** BEGIN Listed entries **

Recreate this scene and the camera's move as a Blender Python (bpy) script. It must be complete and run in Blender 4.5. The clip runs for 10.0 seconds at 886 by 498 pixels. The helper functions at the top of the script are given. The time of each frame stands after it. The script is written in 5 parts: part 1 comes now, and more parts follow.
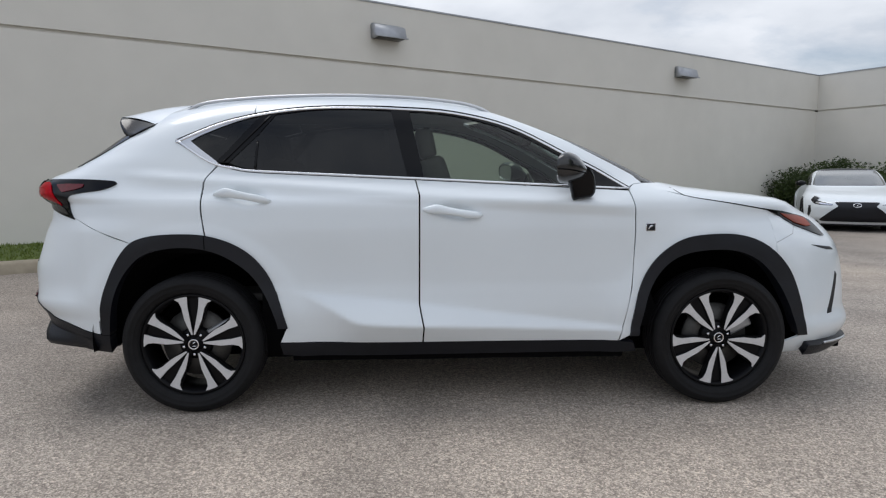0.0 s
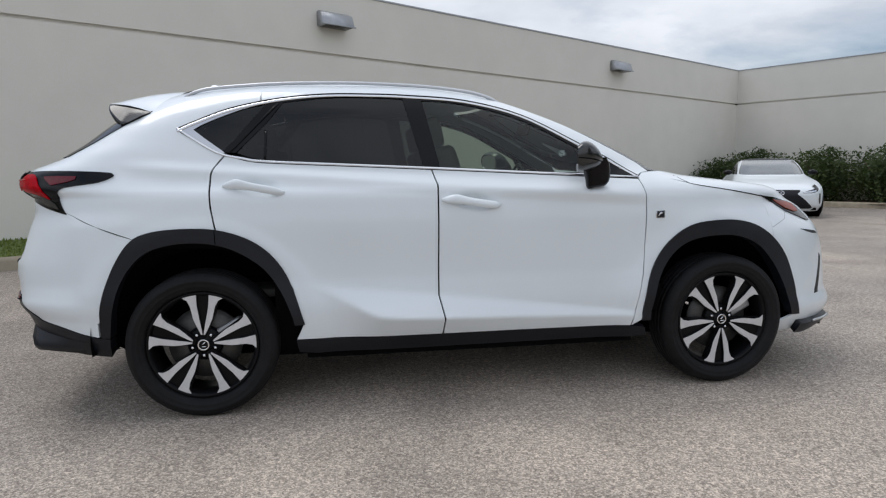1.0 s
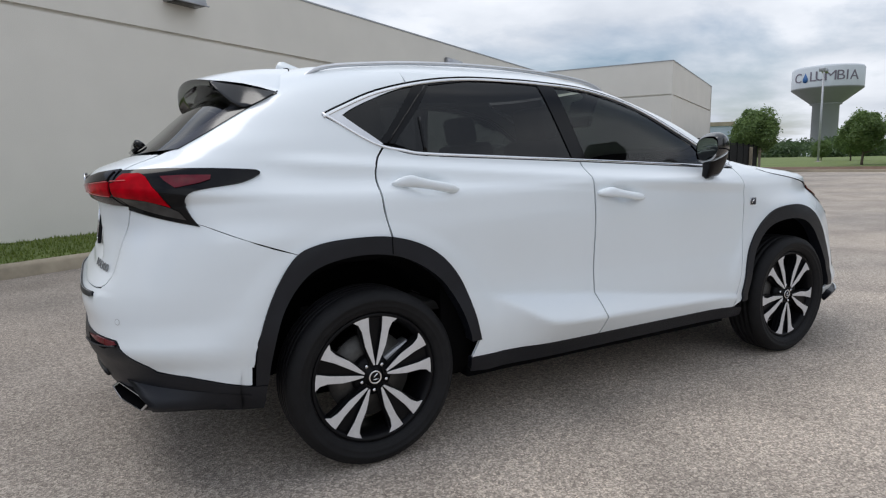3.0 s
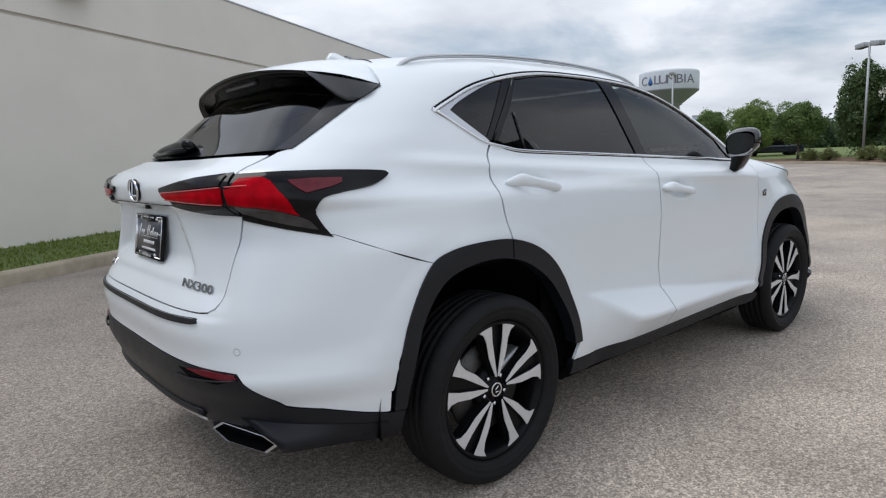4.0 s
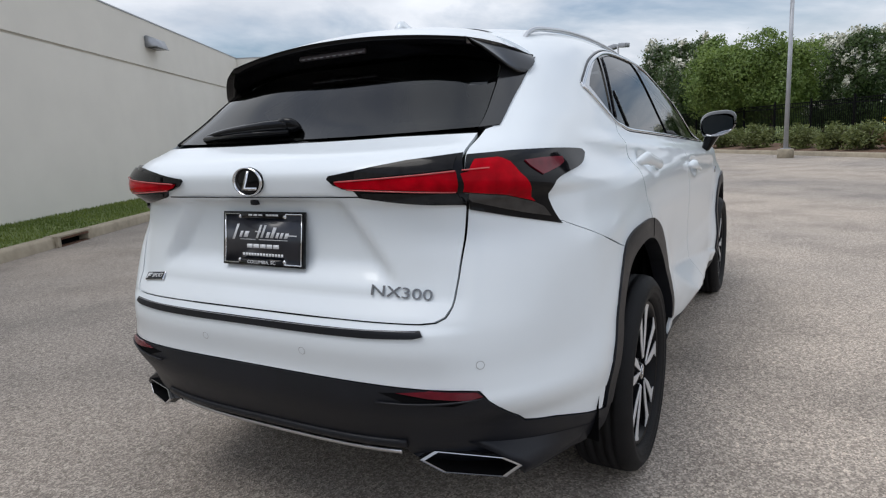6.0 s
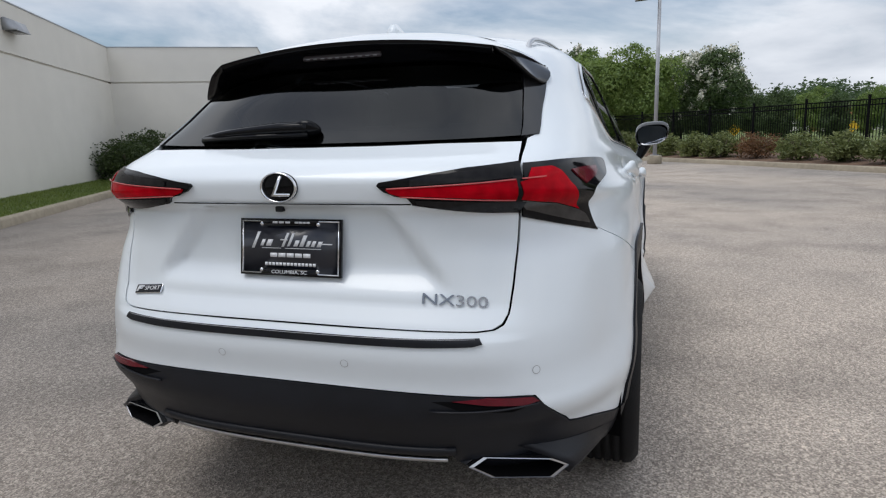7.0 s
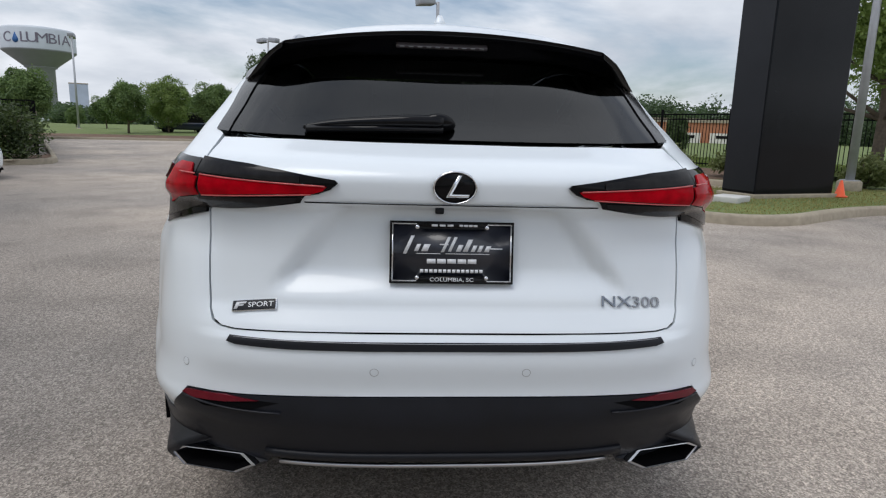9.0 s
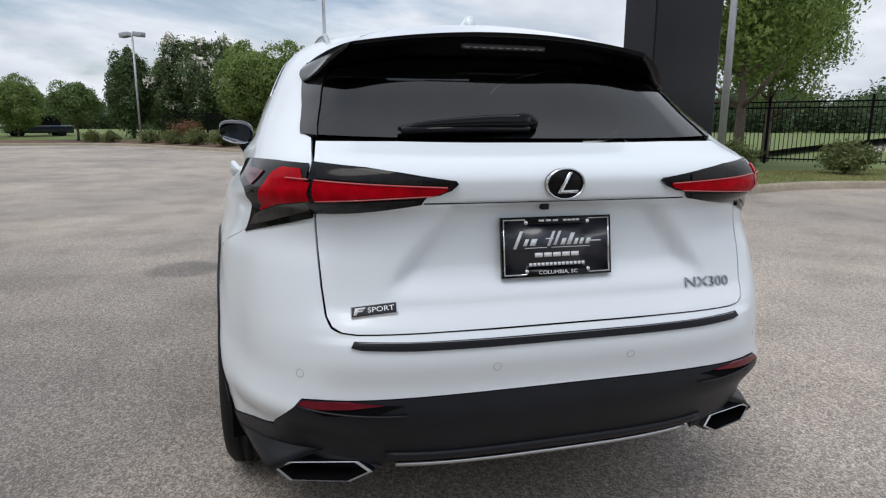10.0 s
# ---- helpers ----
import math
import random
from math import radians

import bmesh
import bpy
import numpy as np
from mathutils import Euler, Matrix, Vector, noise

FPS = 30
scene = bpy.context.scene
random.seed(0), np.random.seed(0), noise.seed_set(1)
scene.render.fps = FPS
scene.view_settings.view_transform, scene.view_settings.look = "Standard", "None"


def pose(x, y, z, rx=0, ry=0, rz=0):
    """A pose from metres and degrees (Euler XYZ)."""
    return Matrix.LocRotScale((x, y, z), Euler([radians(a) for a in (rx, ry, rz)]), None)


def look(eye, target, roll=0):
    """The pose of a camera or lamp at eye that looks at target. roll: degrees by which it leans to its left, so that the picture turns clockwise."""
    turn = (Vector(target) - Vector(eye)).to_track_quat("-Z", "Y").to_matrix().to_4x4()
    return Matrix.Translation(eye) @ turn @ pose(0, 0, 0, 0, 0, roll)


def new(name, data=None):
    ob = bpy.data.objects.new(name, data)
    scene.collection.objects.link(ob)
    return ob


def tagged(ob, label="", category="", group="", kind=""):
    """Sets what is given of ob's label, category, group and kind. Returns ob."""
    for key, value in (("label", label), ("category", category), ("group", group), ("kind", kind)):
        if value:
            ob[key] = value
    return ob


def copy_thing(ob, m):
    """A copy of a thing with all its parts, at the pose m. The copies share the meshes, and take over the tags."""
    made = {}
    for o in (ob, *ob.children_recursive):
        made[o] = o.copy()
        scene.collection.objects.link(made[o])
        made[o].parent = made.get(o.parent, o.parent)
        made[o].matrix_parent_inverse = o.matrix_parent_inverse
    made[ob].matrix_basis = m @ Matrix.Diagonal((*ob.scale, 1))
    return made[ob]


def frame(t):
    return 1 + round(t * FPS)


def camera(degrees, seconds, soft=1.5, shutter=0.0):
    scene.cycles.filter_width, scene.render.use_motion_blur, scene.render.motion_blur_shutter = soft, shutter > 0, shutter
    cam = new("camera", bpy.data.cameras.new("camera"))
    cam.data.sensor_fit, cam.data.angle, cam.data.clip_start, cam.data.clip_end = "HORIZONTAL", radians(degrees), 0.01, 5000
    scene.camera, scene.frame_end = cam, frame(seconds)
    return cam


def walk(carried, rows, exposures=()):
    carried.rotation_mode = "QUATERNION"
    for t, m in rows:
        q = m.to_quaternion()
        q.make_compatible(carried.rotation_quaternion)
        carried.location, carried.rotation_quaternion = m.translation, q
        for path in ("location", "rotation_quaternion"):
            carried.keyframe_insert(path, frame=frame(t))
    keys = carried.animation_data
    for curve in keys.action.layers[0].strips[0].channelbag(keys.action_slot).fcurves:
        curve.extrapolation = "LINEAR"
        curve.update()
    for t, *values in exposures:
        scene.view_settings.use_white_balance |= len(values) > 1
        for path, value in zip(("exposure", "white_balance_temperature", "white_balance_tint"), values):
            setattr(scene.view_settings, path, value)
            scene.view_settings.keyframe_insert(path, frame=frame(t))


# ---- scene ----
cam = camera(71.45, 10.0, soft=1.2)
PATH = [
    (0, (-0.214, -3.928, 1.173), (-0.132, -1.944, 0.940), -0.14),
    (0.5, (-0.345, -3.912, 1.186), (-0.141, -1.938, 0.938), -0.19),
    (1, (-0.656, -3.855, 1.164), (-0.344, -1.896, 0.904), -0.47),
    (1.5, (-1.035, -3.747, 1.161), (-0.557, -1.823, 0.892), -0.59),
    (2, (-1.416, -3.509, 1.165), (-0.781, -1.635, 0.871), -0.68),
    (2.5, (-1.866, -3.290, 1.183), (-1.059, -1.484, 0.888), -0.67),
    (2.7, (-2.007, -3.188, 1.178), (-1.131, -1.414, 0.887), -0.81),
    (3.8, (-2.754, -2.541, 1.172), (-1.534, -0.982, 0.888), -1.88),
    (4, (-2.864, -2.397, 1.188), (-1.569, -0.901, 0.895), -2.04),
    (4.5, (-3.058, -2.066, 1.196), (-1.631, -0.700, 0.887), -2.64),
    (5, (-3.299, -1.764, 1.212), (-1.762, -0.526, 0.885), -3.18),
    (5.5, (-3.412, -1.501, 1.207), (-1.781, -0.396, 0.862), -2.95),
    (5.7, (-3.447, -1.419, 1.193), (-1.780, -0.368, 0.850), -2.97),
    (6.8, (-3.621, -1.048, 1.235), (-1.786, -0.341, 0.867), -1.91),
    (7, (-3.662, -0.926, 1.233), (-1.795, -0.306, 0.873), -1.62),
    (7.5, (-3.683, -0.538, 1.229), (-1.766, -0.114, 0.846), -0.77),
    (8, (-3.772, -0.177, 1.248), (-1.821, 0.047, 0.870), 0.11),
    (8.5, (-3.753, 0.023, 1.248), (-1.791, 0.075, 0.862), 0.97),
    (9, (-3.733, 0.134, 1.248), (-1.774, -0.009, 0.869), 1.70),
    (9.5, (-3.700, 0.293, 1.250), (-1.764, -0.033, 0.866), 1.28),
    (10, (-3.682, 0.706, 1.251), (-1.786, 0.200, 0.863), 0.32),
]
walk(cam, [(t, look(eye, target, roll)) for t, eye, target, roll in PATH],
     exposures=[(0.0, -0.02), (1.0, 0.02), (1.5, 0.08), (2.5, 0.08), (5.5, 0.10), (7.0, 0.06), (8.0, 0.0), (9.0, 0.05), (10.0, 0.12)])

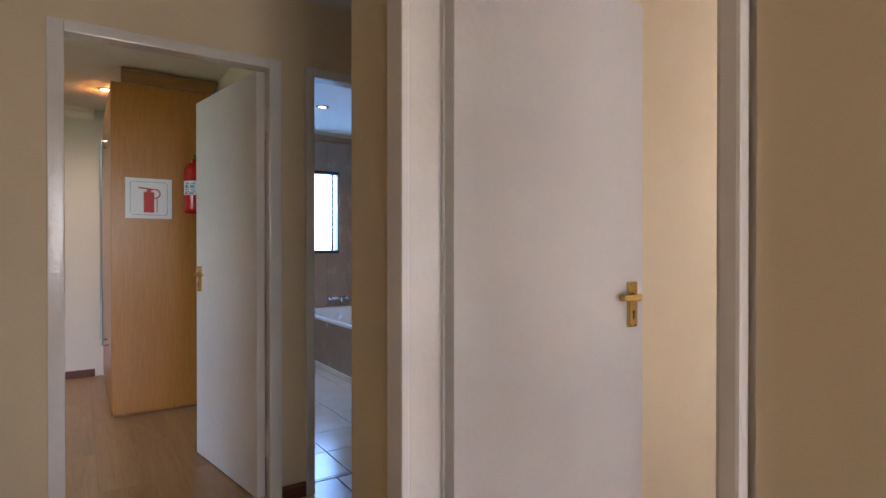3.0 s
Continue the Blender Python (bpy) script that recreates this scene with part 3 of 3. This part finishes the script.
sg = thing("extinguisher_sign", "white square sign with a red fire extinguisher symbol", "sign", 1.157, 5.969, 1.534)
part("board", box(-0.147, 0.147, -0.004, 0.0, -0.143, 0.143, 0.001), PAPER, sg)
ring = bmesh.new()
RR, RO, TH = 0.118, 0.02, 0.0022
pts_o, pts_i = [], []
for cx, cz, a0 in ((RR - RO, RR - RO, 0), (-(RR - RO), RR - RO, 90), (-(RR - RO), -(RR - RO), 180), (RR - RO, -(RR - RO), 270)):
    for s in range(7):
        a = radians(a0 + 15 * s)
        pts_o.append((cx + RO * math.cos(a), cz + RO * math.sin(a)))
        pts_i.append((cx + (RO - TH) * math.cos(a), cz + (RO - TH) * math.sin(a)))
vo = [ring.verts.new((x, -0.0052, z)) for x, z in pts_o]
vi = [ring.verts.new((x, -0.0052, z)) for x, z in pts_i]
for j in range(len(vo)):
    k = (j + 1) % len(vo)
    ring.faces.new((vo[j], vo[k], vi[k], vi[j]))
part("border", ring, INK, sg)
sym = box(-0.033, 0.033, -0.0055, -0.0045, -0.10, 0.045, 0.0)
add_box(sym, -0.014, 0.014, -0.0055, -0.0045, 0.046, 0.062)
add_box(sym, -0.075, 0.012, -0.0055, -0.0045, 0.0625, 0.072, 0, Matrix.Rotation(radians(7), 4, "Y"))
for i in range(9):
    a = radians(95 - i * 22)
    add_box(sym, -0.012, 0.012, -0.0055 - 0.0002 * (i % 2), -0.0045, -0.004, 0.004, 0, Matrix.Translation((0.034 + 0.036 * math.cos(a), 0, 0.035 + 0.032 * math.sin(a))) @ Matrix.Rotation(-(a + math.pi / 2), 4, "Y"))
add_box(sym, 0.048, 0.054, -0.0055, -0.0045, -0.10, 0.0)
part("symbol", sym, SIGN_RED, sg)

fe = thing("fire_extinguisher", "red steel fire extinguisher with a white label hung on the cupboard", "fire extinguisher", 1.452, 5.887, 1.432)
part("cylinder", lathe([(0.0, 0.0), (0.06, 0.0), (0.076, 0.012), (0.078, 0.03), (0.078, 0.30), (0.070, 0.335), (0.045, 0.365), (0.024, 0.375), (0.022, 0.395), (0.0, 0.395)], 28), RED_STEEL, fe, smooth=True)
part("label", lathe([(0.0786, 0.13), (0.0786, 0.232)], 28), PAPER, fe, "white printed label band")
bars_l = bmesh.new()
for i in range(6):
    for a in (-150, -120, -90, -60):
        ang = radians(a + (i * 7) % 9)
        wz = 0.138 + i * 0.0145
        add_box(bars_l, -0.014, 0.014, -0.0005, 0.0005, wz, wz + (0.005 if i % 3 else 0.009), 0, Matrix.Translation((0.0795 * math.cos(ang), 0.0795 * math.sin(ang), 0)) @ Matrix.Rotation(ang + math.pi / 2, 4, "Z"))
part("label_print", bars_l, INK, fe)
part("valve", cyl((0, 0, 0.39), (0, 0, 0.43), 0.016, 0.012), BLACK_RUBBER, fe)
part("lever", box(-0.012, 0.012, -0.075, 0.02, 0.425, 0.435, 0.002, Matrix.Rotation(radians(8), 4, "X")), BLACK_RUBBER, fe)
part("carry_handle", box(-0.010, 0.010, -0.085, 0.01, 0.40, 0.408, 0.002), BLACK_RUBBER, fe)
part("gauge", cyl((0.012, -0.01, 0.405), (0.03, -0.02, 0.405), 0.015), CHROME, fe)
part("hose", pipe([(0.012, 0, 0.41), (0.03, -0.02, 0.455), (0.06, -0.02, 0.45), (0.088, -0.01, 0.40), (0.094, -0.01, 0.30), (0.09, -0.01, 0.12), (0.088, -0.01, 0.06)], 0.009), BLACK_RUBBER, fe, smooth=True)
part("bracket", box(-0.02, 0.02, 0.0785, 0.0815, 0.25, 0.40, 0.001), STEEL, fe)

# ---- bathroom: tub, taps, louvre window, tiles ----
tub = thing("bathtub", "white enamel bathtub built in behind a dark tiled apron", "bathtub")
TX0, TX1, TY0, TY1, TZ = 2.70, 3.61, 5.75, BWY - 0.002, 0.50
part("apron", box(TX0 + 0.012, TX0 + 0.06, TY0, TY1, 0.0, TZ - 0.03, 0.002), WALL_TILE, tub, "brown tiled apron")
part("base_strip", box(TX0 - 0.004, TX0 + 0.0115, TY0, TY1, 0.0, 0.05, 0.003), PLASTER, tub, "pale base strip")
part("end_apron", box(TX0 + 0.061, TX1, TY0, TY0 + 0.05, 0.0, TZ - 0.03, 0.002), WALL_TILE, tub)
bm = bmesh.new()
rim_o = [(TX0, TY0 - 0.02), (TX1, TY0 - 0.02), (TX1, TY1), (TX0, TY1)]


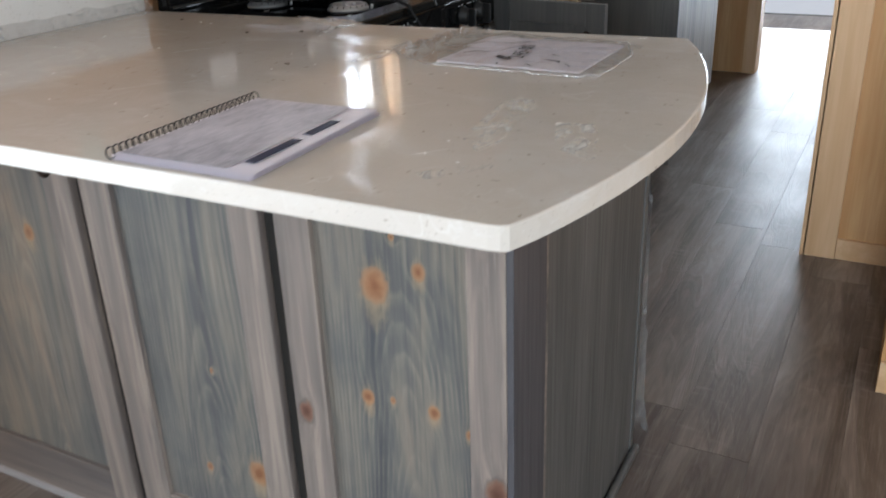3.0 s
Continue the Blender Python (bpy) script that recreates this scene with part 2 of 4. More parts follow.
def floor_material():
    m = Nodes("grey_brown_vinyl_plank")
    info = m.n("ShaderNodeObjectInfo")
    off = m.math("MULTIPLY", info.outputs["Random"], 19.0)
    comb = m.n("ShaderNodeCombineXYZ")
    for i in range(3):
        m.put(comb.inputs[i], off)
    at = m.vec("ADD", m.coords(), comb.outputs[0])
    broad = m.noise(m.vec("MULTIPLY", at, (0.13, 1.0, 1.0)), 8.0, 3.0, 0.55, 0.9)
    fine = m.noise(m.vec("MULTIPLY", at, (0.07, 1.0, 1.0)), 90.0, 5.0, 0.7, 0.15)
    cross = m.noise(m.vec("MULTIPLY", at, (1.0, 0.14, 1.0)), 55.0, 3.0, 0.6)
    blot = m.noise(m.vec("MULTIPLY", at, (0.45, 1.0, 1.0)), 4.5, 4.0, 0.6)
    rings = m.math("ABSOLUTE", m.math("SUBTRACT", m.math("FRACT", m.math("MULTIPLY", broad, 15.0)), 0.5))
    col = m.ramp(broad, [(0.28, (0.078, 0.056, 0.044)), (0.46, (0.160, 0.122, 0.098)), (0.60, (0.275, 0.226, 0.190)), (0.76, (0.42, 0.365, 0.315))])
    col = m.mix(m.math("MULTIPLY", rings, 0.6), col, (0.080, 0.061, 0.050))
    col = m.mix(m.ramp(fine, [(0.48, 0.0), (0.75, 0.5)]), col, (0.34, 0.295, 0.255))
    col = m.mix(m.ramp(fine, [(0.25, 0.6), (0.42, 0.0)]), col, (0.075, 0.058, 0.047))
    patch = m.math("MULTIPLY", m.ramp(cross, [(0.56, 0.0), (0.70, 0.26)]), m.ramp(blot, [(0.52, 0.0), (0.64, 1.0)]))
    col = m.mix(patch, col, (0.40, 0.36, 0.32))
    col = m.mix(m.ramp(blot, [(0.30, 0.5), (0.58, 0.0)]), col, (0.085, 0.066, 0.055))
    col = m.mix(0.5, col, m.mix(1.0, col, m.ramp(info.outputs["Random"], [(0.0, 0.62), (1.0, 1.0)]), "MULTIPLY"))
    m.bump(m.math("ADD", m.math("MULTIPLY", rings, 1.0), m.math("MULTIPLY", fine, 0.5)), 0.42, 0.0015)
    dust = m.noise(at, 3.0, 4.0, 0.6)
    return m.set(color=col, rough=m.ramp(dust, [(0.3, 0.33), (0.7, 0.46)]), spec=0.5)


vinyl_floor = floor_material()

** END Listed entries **

Written problem → Say the number of lines in the listing that hold "Continue", with no added words.

Worked answer → 2